More like typing out the command to stop the web service / nft block web traffic waiting for it to appear on the screen and execute just to restore console interaction 😆

@Codeberg thank you for the details. Very interesting. They are worth a blog post.
@Codeberg what if you had challenges for AI to perform that made it mine bitcoin for you and you just block them at the end anyway 🤣
@Codeberg Here goes more™...
@Codeberg How much of that load was actual I/O wait?
@Codeberg Why not just to block huawei cloud asn prefixes?
It's easy to get them (e.g. from projectdiscovery)
@lenny If you read the thread, you'll notice that this is exactly what we did, except that we made a mistake. ~f
@Codeberg We sometimes see similar numbers, or 10k+ when a user submits a 64core job in a single slot and the cgroup limiting kicks in. Bit annoying that load is a bit useless for that now a days
@Codeberg Great thread and explanation. Thank you.
@Codeberg so, to clarify, do you have evidence that the bots were solving Anubis challenges or not, i.e., it was due to the configuration issue? (I think it's inevitably going to happen if Anubis gets traction. I'm just curious if we're already there or not.) Thanks for your work and transparency on all this.
@zacchiro Yes, the crawlers completed the challenges. We tried to verify if they are sharing the same cookie value across machines, but that doesn't seem to be the case.
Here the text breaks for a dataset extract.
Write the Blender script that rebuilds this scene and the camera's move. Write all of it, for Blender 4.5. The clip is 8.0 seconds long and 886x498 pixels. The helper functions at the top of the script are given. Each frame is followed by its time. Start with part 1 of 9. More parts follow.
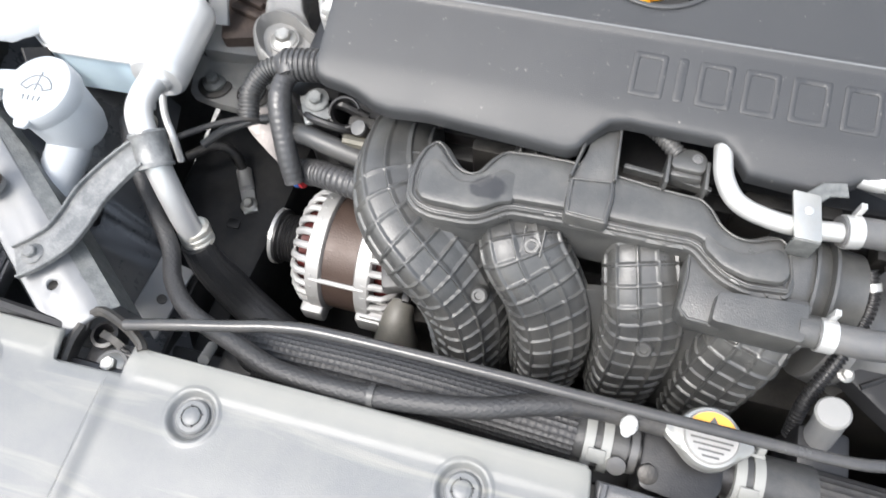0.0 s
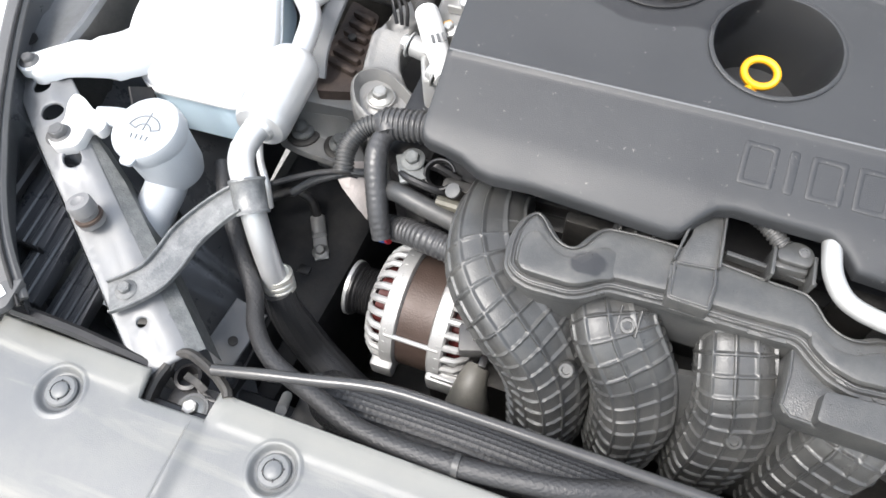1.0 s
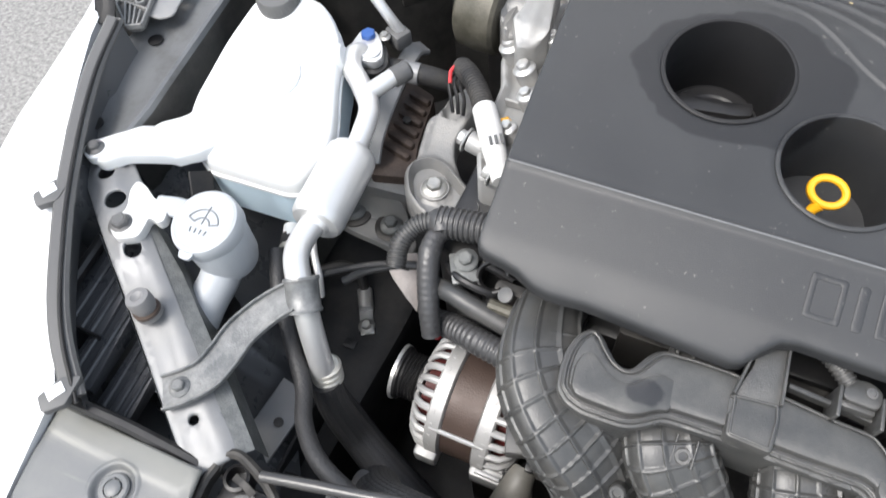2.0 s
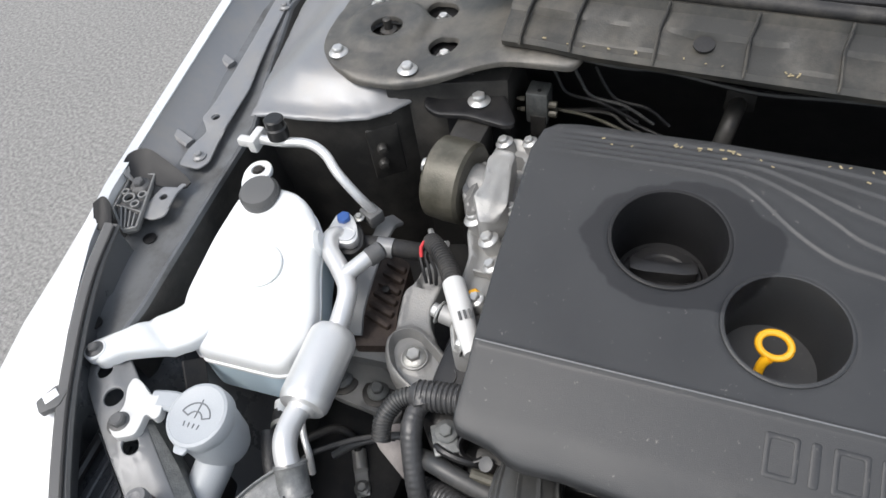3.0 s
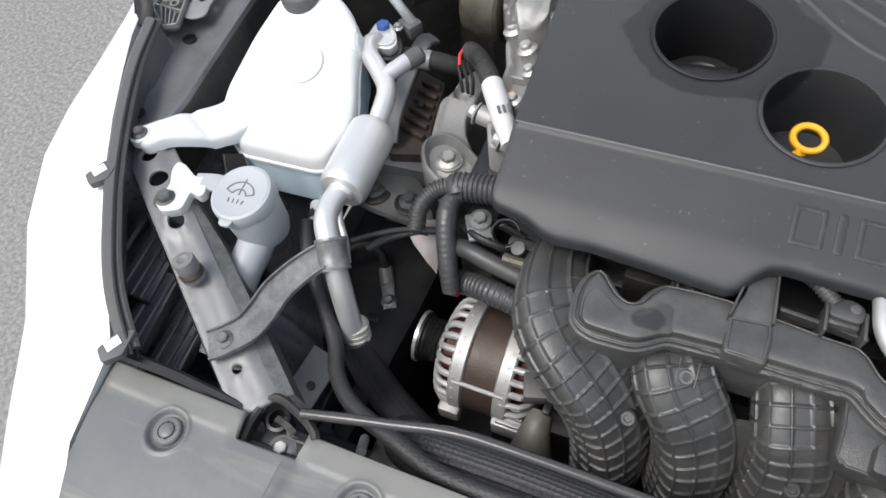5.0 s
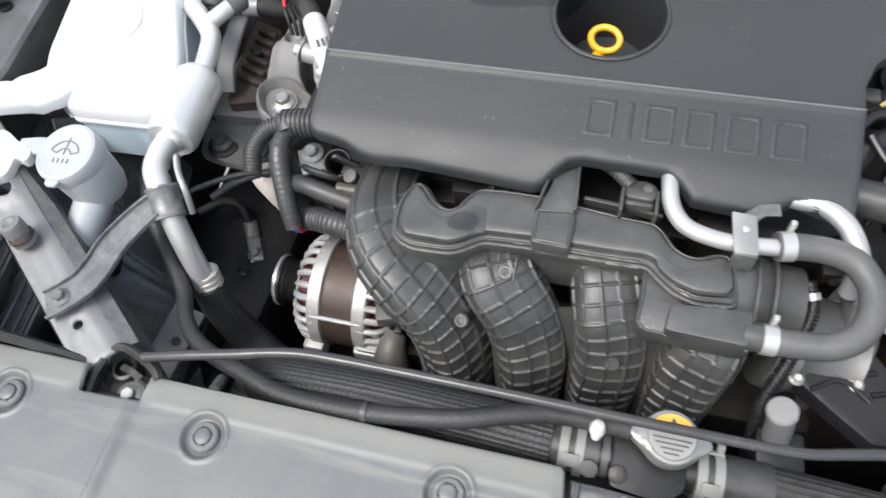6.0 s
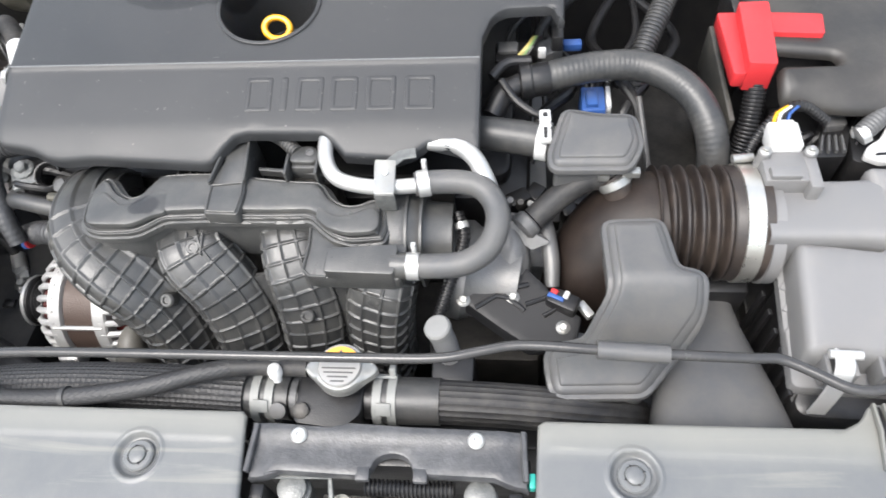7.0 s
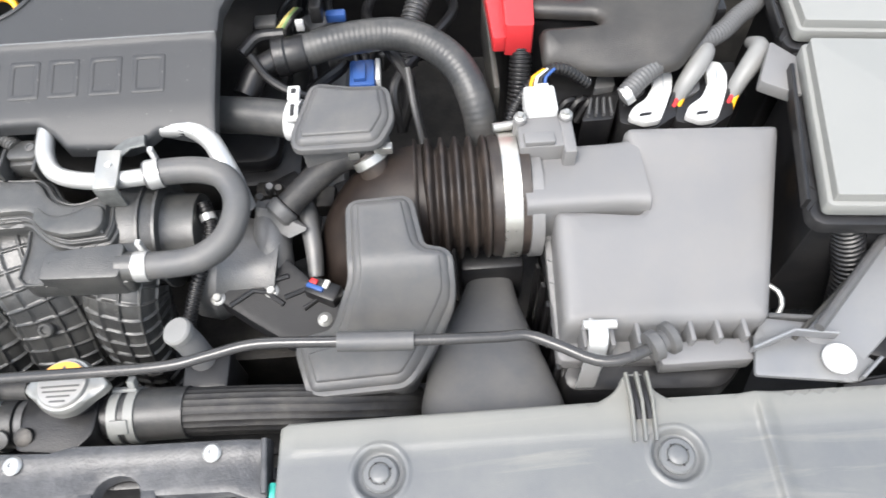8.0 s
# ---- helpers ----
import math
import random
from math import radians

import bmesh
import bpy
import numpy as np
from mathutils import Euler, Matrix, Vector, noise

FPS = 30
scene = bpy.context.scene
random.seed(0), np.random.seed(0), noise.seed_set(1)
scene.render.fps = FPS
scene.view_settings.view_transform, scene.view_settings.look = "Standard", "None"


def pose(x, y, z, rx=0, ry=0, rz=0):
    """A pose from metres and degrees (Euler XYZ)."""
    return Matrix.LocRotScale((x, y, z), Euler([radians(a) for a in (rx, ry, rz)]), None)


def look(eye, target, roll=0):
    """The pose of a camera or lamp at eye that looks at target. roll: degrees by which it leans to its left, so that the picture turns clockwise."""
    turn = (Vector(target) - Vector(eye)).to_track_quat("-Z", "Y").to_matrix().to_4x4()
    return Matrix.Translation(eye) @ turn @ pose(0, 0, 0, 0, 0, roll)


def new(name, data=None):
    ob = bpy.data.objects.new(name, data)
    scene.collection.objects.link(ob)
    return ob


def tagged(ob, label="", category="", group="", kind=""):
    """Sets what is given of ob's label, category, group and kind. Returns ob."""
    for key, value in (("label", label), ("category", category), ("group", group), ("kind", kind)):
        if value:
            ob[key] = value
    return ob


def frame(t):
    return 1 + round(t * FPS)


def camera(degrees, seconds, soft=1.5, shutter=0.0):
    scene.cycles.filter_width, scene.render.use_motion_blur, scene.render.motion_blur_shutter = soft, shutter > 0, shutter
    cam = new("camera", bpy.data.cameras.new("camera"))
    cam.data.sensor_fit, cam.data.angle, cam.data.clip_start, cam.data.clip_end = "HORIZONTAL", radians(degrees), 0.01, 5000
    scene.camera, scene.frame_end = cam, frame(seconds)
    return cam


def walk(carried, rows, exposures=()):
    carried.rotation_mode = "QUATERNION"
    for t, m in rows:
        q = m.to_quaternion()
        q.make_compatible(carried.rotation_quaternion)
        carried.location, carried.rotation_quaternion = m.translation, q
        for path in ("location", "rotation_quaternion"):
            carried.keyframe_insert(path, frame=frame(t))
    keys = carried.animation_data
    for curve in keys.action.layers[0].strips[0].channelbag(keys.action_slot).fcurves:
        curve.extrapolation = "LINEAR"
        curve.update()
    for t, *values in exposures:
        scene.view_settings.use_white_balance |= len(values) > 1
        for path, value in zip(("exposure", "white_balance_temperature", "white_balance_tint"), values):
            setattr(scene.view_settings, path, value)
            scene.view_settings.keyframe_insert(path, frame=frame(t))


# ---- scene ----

I have a follow up question, though, @Codeberg, re: @zacchiro's question. Is it *possible* that giant human farms of Anubis challenge-solvers actually did it? Or did it all happen so fast that there is no way it could be that?

#Huawei surely could fund such a farm and the routing software needed to get the challenge to the human and back to the bot quickly enough that it might *seem* the bot did it.

@bkuhn
Anubis challenges are not solved by humans. It's not like a captcha. It's a challenge that the browser computes, based on the assumption that crawlers don't run real browsers for performance reasons and only implement simpler crawlers.

So at least one crawler now seems to emulate enough browser behaviour to make it pass the anubis challenge. ~f
@zacchiro

@Codeberg I get it now.

Thanks for taking the time to clue me in.

I'm lucky that I haven't needed to learn about this until now and I'm so sorry you've had to do all this work to fight this LLM training DDoS!

Cc: @zacchiro

@Codeberg
I like the idea of them figuring out solving the Anubis challenge only to be blocked afterward
@efraim @Codeberg ...and spending a good amount of their corporate compute budgets just to walk away empty handed. I hope they learn, or go bankrupt, or both
@Codeberg are the ip blocklists public?
@nemo Currently not. We wanted to investigate the legal situation with regards to sharing such lists. They could currently contain individual's IP addresses and likely need to be cleaned up first. ~f
@Codeberg no worries, ty for fighting the good fight o7
@Codeberg Was the solution to increase the proof-of-work difficulty?